DATA SHOWN:
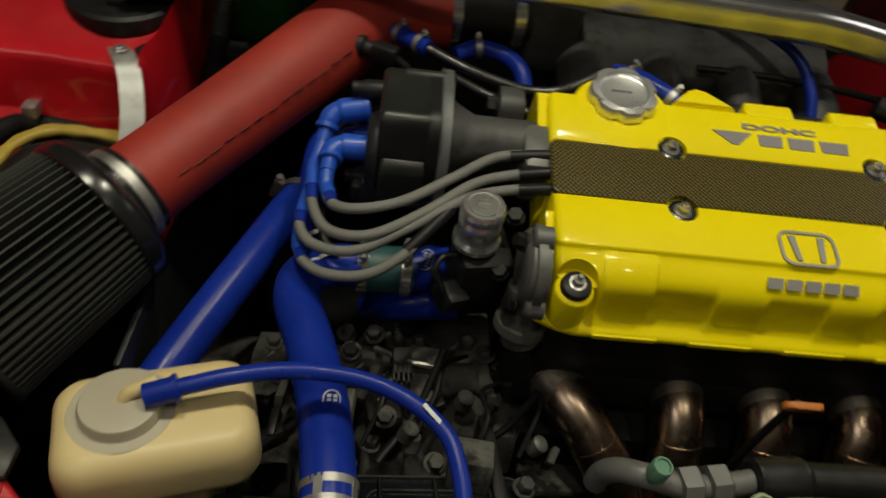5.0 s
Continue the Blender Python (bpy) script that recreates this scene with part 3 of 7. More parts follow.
def fender(s):
    """Inner flange, gutter and outer skin of one front fender."""
    # inner flange that the fender bolts to, rising toward the windscreen
    bm = B()
    rings = []
    for y, x, z, o in ((0.188, 0.628, 0.752, 0.0), (0.203, 0.632, 0.757, 0.002), (0.220, 0.638, 0.768, 0.005), (0.238, 0.647, 0.778, 0.009), (0.27, 0.655, 0.785, 0.012), (0.36, 0.666, 0.812, 0.014), (0.50, 0.687, 0.842, 0.015), (0.70, 0.716, 0.872, 0.016), (1.0, 0.750, 0.90, 0.016)):
        w = x + 0.042 - o
        rings.append([(s * (x - 0.010), y, z - 0.30), (s * (x - 0.008), y, z - 0.030), (s * (x - 0.005), y, z - 0.012), (s * x, y, z - 0.0065), (s * (x + 0.0035), y, z - 0.0055), (s * (x + 0.0045), y, z - 0.001), (s * (x + 0.006), y, z), (s * (x * 0.35 + w * 0.65), y, z + 0.0065), (s * w, y, z + 0.010), (s * (w + 0.006), y, z - 0.008), (s * (w + 0.014), y, z - 0.014)])
    sheet(bm, rings, 0.002)
    fl = part("inner_flange", bm, RED, car)
    # black discs stand for the unlit insides of the flange holes
    for y, x, z in ((0.487, 0.703, 0.8475), (0.292, 0.670, 0.7975)):
        bm = B()
        lathe(bm, [(0.0042, -0.001), (0.0042, 0.0006), (0.0030, 0.0008), (0.0028, 0.0002), (0, 0.0)], Matrix.Translation((s * x, y, z)) @ pose(0, 0, 0, 12, -s * 9, 0), 16)
        part("flange_hole", bm, BLACK, fl)
    for y, x, z in ((0.275, 0.671, 0.789), (0.549, 0.708, 0.853)):
        bm = B()
        hexbolt(bm, Matrix.Translation((s * x, y, z + 0.002)) @ pose(0, 0, 0, 0, -s * 9, 0), 0.011, 0.006, 0.0095)
        part("bolt", bm, CAST, fl)
    # outer skin
    bm = B()
    rings = []
    for y, x, z, w in ((0.158, 0.656, 0.783, 0.012), (0.170, 0.661, 0.789, 0.022), (0.19, 0.668, 0.795, 0.050), (0.22, 0.677, 0.803, 0.068), (0.27, 0.689, 0.816, 0.078), (0.35, 0.706, 0.835, 0.078), (0.45, 0.720, 0.853, 0.076), (0.65, 0.743, 0.878, 0.074), (1.0, 0.775, 0.905, 0.062), (1.5, 0.81, 0.93, 0.064)):
        k = min(1.0, max(0.12, (y - 0.16) / 0.12))
        rings.append([(s * (x + 0.006), y, z - 0.045), (s * (x + 0.001), y, z - 0.010), (s * (x + 0.0015), y, z - 0.003), (s * (x + 0.12 * w), y, z), (s * (x + 0.42 * w), y, z + 0.001), (s * (x + 0.72 * w), y, z - 0.006), (s * (x + 0.92 * w), y, z - 0.02),
                      (s * (x + w), y, z - 0.045), (s * (x + w + 0.004), y, z - 0.05 - 0.08 * k), (s * (x + w + 0.004), y, z - 0.06 - 0.34 * k)])
    sheet(bm, rings, 0.002)
    part("fender", bm, RED, car, "glossy red front fender")
    # front corner below the headlamp
    bm = B()
    rings = []
    for x, y in ((0.30, -0.16), (0.45, -0.13), (0.58, -0.07), (0.68, 0.0), (0.75, 0.12), (0.80, 0.3)):
        rings.append([(s * x, y, 0.60 - 0.02 * (x > 0.6)), (s * (x + 0.012), y - 0.015, 0.585), (s * (x + 0.02), y - 0.025, 0.55), (s * (x + 0.02), y - 0.025, 0.30)])
    sheet(bm, rings, 0.003)
    part("bumper_corner", bm, RED, car, "red bumper corner below the headlamp")


fender(-1)
fender(1)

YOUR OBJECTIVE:
Copy each line in full and exactly, omitting any picture.

THE COMPLETED TASK:
5.0 s
Continue the Blender Python (bpy) script that recreates this scene with part 3 of 7. More parts follow.
def fender(s):
    """Inner flange, gutter and outer skin of one front fender."""
    # inner flange that the fender bolts to, rising toward the windscreen
    bm = B()
    rings = []
    for y, x, z, o in ((0.188, 0.628, 0.752, 0.0), (0.203, 0.632, 0.757, 0.002), (0.220, 0.638, 0.768, 0.005), (0.238, 0.647, 0.778, 0.009), (0.27, 0.655, 0.785, 0.012), (0.36, 0.666, 0.812, 0.014), (0.50, 0.687, 0.842, 0.015), (0.70, 0.716, 0.872, 0.016), (1.0, 0.750, 0.90, 0.016)):
        w = x + 0.042 - o
        rings.append([(s * (x - 0.010), y, z - 0.30), (s * (x - 0.008), y, z - 0.030), (s * (x - 0.005), y, z - 0.012), (s * x, y, z - 0.0065), (s * (x + 0.0035), y, z - 0.0055), (s * (x + 0.0045), y, z - 0.001), (s * (x + 0.006), y, z), (s * (x * 0.35 + w * 0.65), y, z + 0.0065), (s * w, y, z + 0.010), (s * (w + 0.006), y, z - 0.008), (s * (w + 0.014), y, z - 0.014)])
    sheet(bm, rings, 0.002)
    fl = part("inner_flange", bm, RED, car)
    # black discs stand for the unlit insides of the flange holes
    for y, x, z in ((0.487, 0.703, 0.8475), (0.292, 0.670, 0.7975)):
        bm = B()
        lathe(bm, [(0.0042, -0.001), (0.0042, 0.0006), (0.0030, 0.0008), (0.0028, 0.0002), (0, 0.0)], Matrix.Translation((s * x, y, z)) @ pose(0, 0, 0, 12, -s * 9, 0), 16)
        part("flange_hole", bm, BLACK, fl)
    for y, x, z in ((0.275, 0.671, 0.789), (0.549, 0.708, 0.853)):
        bm = B()
        hexbolt(bm, Matrix.Translation((s * x, y, z + 0.002)) @ pose(0, 0, 0, 0, -s * 9, 0), 0.011, 0.006, 0.0095)
        part("bolt", bm, CAST, fl)
    # outer skin
    bm = B()
    rings = []
    for y, x, z, w in ((0.158, 0.656, 0.783, 0.012), (0.170, 0.661, 0.789, 0.022), (0.19, 0.668, 0.795, 0.050), (0.22, 0.677, 0.803, 0.068), (0.27, 0.689, 0.816, 0.078), (0.35, 0.706, 0.835, 0.078), (0.45, 0.720, 0.853, 0.076), (0.65, 0.743, 0.878, 0.074), (1.0, 0.775, 0.905, 0.062), (1.5, 0.81, 0.93, 0.064)):
        k = min(1.0, max(0.12, (y - 0.16) / 0.12))
        rings.append([(s * (x + 0.006), y, z - 0.045), (s * (x + 0.001), y, z - 0.010), (s * (x + 0.0015), y, z - 0.003), (s * (x + 0.12 * w), y, z), (s * (x + 0.42 * w), y, z + 0.001), (s * (x + 0.72 * w), y, z - 0.006), (s * (x + 0.92 * w), y, z - 0.02),
                      (s * (x + w), y, z - 0.045), (s * (x + w + 0.004), y, z - 0.05 - 0.08 * k), (s * (x + w + 0.004), y, z - 0.06 - 0.34 * k)])
    sheet(bm, rings, 0.002)
    part("fender", bm, RED, car, "glossy red front fender")
    # front corner below the headlamp
    bm = B()
    rings = []
    for x, y in ((0.30, -0.16), (0.45, -0.13), (0.58, -0.07), (0.68, 0.0), (0.75, 0.12), (0.80, 0.3)):
        rings.append([(s * x, y, 0.60 - 0.02 * (x > 0.6)), (s * (x + 0.012), y - 0.015, 0.585), (s * (x + 0.02), y - 0.025, 0.55), (s * (x + 0.02), y - 0.025, 0.30)])
    sheet(bm, rings, 0.003)
    part("bumper_corner", bm, RED, car, "red bumper corner below the headlamp")


fender(-1)
fender(1)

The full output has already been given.